San Francisco 49ers

49ers’ Borland in right place at right time

Chris Borland is a “little cannonball,” 49ers linebackers coach Jim Leavitt said. “He plays with everything he has.”
Chris Borland is a “little cannonball,” 49ers linebackers coach Jim Leavitt said. “He plays with everything he has.” The Associated Press

Reporters were having a lousy conference call with a decidedly unenthusiastic Chad Johnson on Dec. 12, 2007, when the mercurial wide receiver suddenly sprang to life.

“Who in the (expletive) is No. 52? Oh, my (expletive) God!” Johnson, then with Cincinnati, screeched. “I done seen a lot of linebackers in a seven-year period. ... He is the real deal! He’s playing with a cast on his hand, right? All during film, I’m calling him Bam-Bam.”

In preparing for the 49ers’ defense, Johnson watched with amazement as Patrick Willis, then a rookie, finished with 18 tackles against Arizona and 18 a week later vs. Carolina. One tackle against the Cardinals came when Willis ran down wide receiver Sean Morey on a 62-yard catch-and-run in overtime, a game-saving play in a game the 49ers eventually won 37-31.

No 49ers player has had back-to-back games with even 30 tackles since Willis did it twice his rookie season – until last week.

Willis is out for the season because of a toe injury, and his replacement, rookie Chris Borland, had 18 tackles against St. Louis and 17 against New Orleans. Borland even added his own overtime heroics in New Orleans when he pounced on a fumble by darting in front of at least three players who were closer to the ball.

“I was unabated, so I just dove for it, and it was there,” Borland said. “It’s more (about) being in the right place at the right time.”

That’s a good way to describe his success.

Borland, who will make his fourth consecutive start Sunday against the New York Giants, plays with a terrier-like intensity and always seems to be in the right spot. His position coach, Jim Leavitt, described him as a “little cannonball.”

“He plays with everything he has,” Leavitt said. “He has quick feet; he has a great nose for the ball; he anticipates extremely well. He’s going to get to the ballcarrier – whatever that takes, he’s going to get there.”

Asked the secret to making 17 tackles – is it instinct, hustle, preparation? – the 49ers’ other starter at inside linebacker, Michael Wilhoite, said all of the above.
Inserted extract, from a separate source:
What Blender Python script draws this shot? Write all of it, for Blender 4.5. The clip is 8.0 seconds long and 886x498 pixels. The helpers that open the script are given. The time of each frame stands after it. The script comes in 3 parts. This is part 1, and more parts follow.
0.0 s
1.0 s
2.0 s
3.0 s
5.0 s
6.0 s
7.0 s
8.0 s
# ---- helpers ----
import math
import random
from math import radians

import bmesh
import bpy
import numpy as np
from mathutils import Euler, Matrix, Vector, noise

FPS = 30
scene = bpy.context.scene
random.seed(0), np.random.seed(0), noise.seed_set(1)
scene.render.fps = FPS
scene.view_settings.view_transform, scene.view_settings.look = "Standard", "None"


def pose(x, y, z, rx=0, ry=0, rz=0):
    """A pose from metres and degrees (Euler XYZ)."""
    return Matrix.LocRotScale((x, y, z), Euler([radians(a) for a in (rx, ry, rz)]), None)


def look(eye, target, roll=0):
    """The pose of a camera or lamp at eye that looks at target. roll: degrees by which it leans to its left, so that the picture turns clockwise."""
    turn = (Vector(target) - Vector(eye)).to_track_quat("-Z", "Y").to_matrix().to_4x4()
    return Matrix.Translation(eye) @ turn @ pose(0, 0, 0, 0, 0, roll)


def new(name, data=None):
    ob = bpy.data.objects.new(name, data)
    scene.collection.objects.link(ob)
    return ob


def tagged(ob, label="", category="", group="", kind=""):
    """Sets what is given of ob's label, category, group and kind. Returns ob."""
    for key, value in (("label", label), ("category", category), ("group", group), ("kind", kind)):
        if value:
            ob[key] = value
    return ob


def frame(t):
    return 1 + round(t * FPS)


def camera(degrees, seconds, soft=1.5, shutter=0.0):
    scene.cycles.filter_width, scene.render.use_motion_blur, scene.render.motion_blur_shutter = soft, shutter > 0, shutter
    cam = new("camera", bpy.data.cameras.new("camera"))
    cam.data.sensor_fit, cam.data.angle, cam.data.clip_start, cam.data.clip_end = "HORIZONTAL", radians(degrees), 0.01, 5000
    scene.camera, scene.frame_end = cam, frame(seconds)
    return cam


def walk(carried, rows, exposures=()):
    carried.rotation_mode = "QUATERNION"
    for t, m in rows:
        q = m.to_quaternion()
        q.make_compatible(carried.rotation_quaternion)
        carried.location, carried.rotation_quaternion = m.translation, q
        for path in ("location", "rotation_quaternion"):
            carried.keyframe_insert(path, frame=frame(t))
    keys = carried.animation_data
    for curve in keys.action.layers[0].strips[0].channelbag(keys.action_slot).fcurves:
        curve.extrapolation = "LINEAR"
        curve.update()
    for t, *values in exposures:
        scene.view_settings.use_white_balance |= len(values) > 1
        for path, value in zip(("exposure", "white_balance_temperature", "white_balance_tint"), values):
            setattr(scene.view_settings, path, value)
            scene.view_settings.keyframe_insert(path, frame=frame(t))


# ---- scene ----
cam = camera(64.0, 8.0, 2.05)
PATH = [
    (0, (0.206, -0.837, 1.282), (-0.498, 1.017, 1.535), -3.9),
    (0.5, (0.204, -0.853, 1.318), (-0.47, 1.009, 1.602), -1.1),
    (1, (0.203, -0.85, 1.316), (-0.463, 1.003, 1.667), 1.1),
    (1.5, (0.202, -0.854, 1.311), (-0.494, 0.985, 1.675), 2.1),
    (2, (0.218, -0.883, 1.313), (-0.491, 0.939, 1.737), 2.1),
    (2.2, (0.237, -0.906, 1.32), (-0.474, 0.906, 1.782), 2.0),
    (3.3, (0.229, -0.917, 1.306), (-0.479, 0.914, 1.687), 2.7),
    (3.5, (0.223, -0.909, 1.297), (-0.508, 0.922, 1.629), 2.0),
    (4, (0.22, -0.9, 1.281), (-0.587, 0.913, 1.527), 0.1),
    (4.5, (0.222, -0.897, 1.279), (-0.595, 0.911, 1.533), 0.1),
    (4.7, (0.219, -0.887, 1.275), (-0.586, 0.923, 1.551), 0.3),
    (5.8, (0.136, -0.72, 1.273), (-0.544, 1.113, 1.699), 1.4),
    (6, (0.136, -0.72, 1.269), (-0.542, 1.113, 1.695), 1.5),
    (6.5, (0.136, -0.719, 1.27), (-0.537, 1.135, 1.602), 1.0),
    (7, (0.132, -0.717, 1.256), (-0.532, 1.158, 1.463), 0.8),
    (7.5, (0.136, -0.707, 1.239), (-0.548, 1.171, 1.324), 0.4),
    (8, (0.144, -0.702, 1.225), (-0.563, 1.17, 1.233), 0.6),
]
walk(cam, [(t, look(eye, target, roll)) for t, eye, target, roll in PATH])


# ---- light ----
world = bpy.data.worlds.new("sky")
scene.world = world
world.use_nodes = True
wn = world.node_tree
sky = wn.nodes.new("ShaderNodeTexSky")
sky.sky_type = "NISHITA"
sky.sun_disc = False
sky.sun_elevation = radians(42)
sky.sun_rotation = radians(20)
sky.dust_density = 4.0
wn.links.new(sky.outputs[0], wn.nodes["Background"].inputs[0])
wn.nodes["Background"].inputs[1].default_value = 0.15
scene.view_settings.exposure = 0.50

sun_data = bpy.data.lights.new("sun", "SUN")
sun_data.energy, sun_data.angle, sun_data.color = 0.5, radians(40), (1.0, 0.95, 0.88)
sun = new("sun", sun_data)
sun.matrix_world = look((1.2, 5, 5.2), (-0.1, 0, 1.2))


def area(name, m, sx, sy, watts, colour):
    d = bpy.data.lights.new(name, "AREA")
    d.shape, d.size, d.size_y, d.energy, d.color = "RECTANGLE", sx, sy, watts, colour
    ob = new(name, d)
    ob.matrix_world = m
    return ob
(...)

“Maybe you get two or three tackles off of instinct. You get three or four tackles off of hustle. Maybe you get five or six tackles off of preparation,” he said. “I think (he’s) exceeded everyone’s expectations in the sense that you never expect anyone to have 17 tackles. Ten-plus, period, for any player is very good.”
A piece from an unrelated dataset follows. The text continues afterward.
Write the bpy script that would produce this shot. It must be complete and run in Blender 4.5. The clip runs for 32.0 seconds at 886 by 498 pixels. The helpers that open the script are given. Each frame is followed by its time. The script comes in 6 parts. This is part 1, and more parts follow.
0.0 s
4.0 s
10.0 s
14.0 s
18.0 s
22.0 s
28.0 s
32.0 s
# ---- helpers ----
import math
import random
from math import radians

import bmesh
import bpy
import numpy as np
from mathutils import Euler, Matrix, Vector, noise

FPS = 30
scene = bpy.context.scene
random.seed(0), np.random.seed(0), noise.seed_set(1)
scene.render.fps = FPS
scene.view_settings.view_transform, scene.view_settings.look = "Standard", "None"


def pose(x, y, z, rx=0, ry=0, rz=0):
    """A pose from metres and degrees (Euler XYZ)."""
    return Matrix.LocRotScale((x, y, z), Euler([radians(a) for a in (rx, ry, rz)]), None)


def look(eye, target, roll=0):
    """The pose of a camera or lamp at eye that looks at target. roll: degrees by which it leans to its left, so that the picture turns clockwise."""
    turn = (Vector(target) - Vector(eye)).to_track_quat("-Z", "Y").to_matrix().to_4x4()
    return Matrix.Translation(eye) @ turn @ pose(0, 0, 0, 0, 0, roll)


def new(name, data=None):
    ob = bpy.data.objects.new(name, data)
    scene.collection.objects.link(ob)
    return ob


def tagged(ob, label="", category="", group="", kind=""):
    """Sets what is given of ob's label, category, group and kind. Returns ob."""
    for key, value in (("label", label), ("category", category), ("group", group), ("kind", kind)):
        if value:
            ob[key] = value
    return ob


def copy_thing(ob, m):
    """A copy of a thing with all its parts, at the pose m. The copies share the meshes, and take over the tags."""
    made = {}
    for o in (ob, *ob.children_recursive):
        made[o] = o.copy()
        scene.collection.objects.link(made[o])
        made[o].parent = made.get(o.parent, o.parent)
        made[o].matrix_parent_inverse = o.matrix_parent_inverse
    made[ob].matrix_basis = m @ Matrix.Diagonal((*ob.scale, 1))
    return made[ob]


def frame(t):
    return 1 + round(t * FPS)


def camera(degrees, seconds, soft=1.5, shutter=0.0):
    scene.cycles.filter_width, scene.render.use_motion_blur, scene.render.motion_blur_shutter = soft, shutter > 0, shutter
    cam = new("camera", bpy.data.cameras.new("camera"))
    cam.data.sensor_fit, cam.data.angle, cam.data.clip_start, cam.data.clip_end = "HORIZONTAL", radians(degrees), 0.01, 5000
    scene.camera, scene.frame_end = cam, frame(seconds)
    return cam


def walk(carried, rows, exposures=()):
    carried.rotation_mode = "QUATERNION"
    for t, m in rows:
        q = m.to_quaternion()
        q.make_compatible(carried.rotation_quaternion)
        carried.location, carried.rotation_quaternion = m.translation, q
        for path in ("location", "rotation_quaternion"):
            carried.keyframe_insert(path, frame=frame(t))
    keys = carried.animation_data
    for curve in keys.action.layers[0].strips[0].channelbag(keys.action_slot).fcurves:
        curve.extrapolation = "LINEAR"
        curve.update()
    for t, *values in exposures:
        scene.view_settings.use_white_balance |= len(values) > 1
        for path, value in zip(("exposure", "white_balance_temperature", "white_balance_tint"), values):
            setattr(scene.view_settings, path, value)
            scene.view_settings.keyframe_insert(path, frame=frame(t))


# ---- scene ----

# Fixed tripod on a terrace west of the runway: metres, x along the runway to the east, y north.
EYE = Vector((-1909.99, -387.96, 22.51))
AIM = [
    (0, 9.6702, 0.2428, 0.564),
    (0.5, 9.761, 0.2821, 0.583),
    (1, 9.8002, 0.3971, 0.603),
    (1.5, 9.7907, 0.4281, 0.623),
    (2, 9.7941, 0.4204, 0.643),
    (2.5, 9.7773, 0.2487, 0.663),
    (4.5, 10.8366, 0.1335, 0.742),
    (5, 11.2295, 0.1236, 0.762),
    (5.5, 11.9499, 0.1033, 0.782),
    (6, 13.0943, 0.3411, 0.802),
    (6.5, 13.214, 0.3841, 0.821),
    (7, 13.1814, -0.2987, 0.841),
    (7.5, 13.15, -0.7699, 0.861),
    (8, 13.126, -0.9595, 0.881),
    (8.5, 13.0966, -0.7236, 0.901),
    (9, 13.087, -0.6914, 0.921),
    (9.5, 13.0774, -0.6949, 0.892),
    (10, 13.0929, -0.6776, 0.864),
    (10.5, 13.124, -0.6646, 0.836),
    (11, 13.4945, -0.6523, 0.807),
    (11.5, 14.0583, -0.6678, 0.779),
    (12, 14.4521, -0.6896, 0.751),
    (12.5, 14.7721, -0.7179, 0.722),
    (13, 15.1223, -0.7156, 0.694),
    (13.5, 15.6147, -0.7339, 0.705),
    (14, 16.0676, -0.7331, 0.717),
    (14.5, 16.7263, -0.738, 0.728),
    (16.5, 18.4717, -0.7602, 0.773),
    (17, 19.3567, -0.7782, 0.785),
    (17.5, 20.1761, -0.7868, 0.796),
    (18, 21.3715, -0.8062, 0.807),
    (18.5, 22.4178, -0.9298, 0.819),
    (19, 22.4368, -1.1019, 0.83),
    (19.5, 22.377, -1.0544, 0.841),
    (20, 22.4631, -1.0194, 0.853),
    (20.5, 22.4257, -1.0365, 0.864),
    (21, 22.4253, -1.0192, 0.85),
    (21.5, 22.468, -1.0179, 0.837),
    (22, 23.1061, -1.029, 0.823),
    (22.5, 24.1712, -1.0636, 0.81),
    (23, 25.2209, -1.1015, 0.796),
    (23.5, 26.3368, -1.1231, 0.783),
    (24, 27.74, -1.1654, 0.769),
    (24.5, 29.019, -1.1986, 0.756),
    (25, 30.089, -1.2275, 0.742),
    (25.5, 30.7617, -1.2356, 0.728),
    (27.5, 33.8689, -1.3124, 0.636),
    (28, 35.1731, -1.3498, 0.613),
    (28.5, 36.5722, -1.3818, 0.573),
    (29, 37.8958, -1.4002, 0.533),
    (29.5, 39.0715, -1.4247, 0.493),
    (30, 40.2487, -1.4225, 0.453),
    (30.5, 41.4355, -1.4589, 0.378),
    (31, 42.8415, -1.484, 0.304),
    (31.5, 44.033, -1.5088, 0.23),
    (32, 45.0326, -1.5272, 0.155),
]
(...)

When the 49ers chose Borland in the third round in May, it looked like an odd pick. The linebacker with a knack for being in the right place seemed to have landed in the wrong spot.

If any position on the 49ers is set and sealed, it’s inside linebacker. Willis, a Pro Bowl pick in each of his seven seasons, is signed through 2016. Three-time All-Pro NaVorro Bowman is under contract through 2018.

What’s more, Borland doesn’t even look like an NFL linebacker and is an unlikely choice to appear in an ESPN “body” issue photo shoot, as Willis did in 2010.

Whereas Willis has blazing speed – just ask Morey – Borland ran a middling 4.83-second 40-yard dash before the draft. He has the everyman physique of a guy you call to fix the leaky elbow pipe beneath the sink.

But now Borland’s selection seems prescient, almost predestined.

Not only is Willis, who has missed eight games because of various injuries since 2011, finished for the season, there’s a chance Bowman, who is still rehabilitating from a January ACL tear, won’t play in 2014, either.

In the run-up to Sunday’s game, defensive coordinator Vic Fangio cautioned that substituting Borland for Willis is not a one-for-one equation. Willis is unique, Fangio said, and his speed and coverage ability have allowed the 49ers’ defense to guard against an opponent’s passing game without sacrificing toughness or tackling ability.

“You don’t find many complete players like he is,” Fangio said.

Still, Borland’s two-game achievement, especially in New Orleans’ playoff-like environment, is encouragement that losing Willis is not the damaging blow to the 49ers’ prospects it may have been in previous seasons.

That’s how Sunday’s opponent views the situation, although the reviews of Borland have not been nearly as profuse – or profane – as they were for Willis seven years ago.

“He seems to be around the ball and making a lot of tackles and a lot of plays,” Giants quarterback Eli Manning said. “It seems like the guys have filled in well and are playing at a high level.”